In 1982, he came to serve in Khartoum and the idea of building the first monastery in Sudan was embraced and that the monastery will be named after St. Anthony.
In 1984, the first Holy Liturgy was prayed on the land and this day coincided with the commemoration of the martyrdom of Saint Moses and as a result, the monastery was named after St. Anthony and St. Moses.
Saints of the Monastery: St. Anthony and Saint Moses
Description of the monastery:
The monastery consists of two parts, one part is for visitors and has Saint Virgin Mary’s, St. Anthony’s and St. Moses’ church. There is also a large parasol for visitors, a bookstore and canteen.
The other part is separated and belongs to the monks. It has Saint Virgin Mary’s and St. Paul’s church. There is also a building which has a reception and a library for the monks in the ground floor.

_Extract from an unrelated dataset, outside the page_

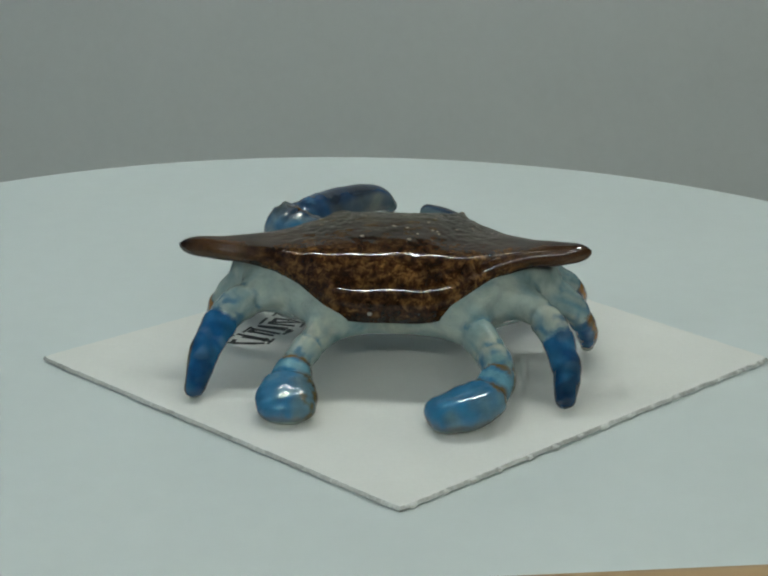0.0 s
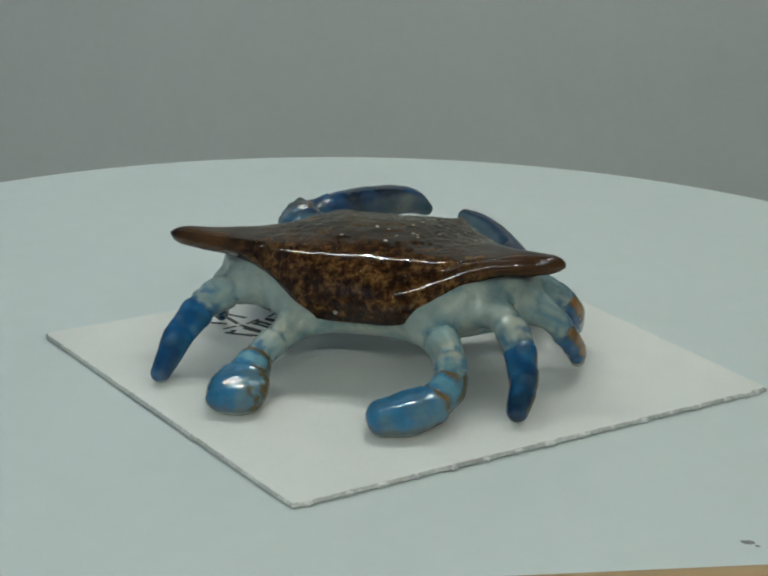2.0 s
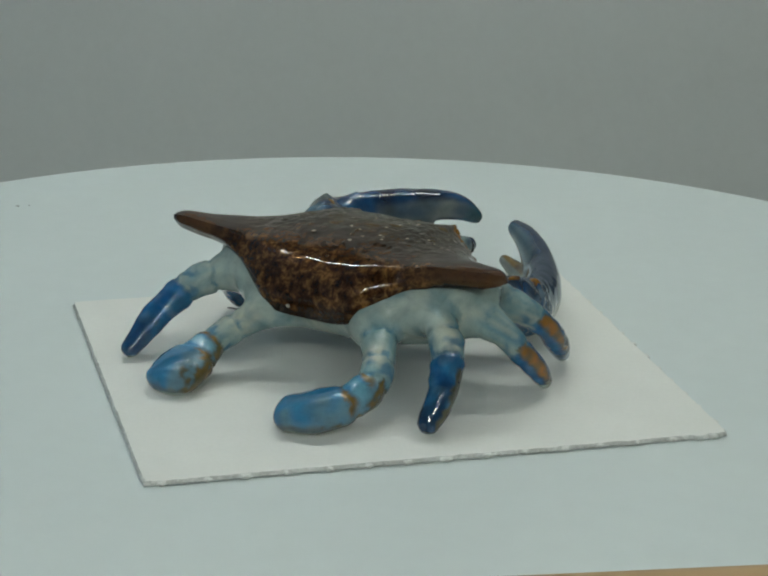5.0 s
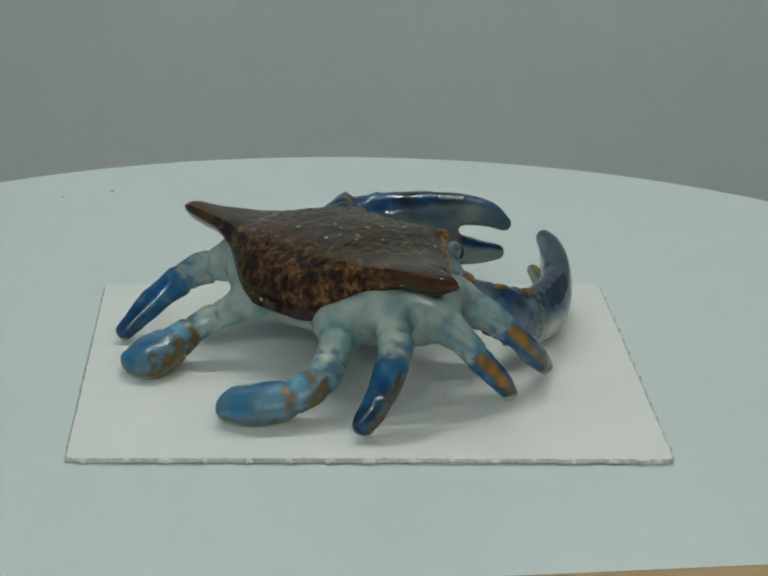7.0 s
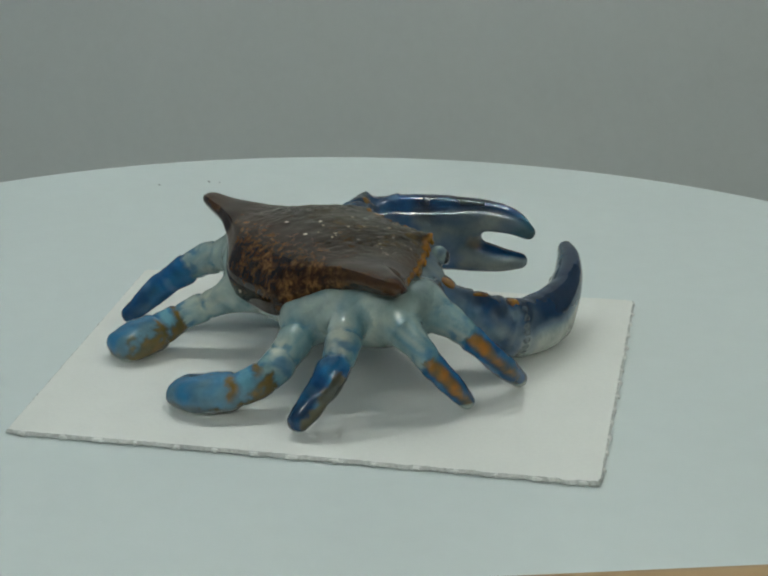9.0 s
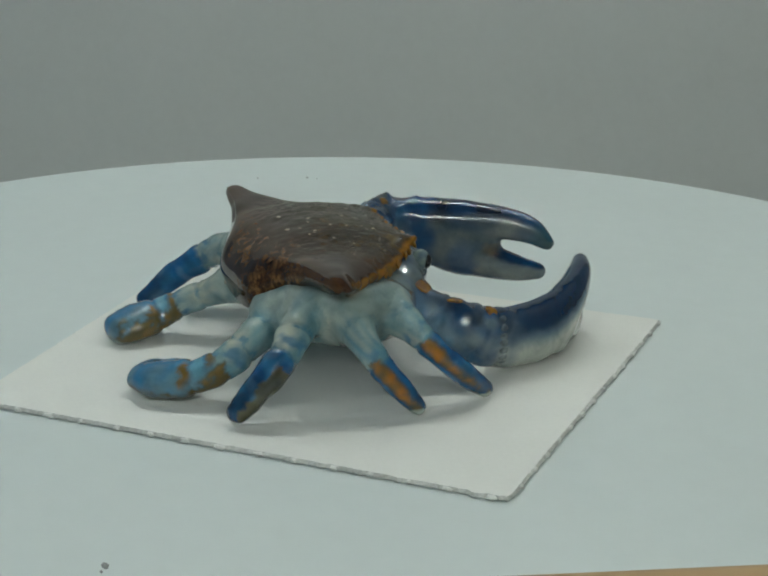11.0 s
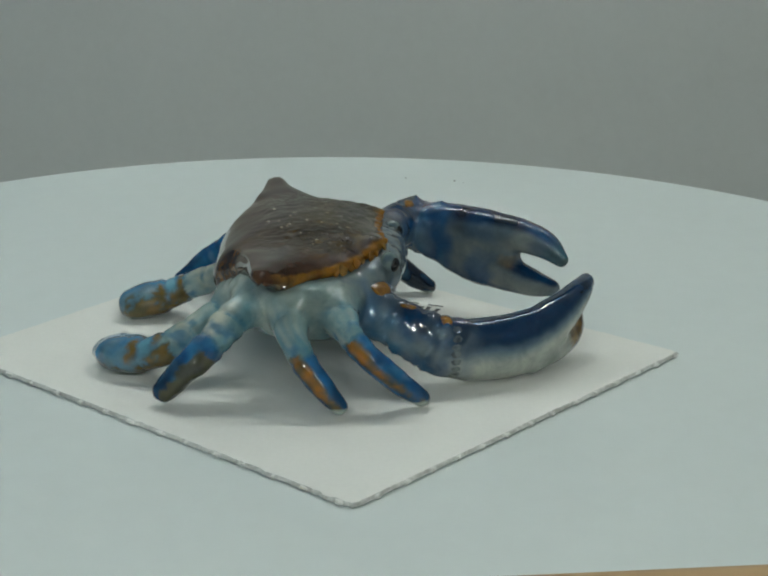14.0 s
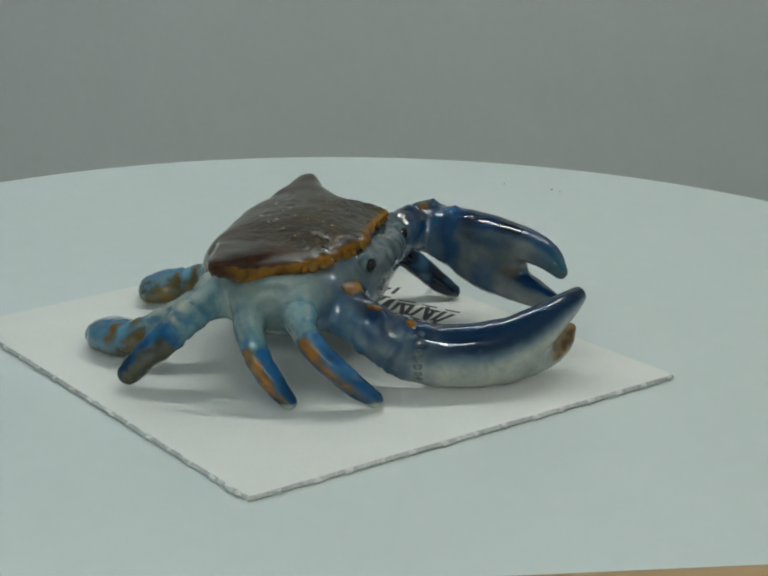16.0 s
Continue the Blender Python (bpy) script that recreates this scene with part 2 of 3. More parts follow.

The first floor has the monks’ cells. The second floor has more cells and Saint Virgin Mary’s and Angel Raphael’s Church.
There are also more cells in the ground floor as well as a building to make “Orban” (Holy Bread) and a second floor to make bread for the monks, workers and visitors.
The monastery a farm where fruits and vegetables are planted.
Churches in the Monastery:
1. Saint Virgin Mary’s, St. Anthony’s and St. Moses’ church
2. Saint Virgin Mary’s and St. Paul’s church
3. Saint Virgin Mary’s and Angel Raphael’s Church
Official Recognition of the Monastery
The monastery was officially recognised during the service period of late Metropolitan Anba Danial. The monastery had fifteen monks, a church, cells and a high wall built with cement and concrete.
This was during a Holy Synod meeting on June 4th , 1997, and it became the first recognised monastery outside Egypt in the continent of Africa.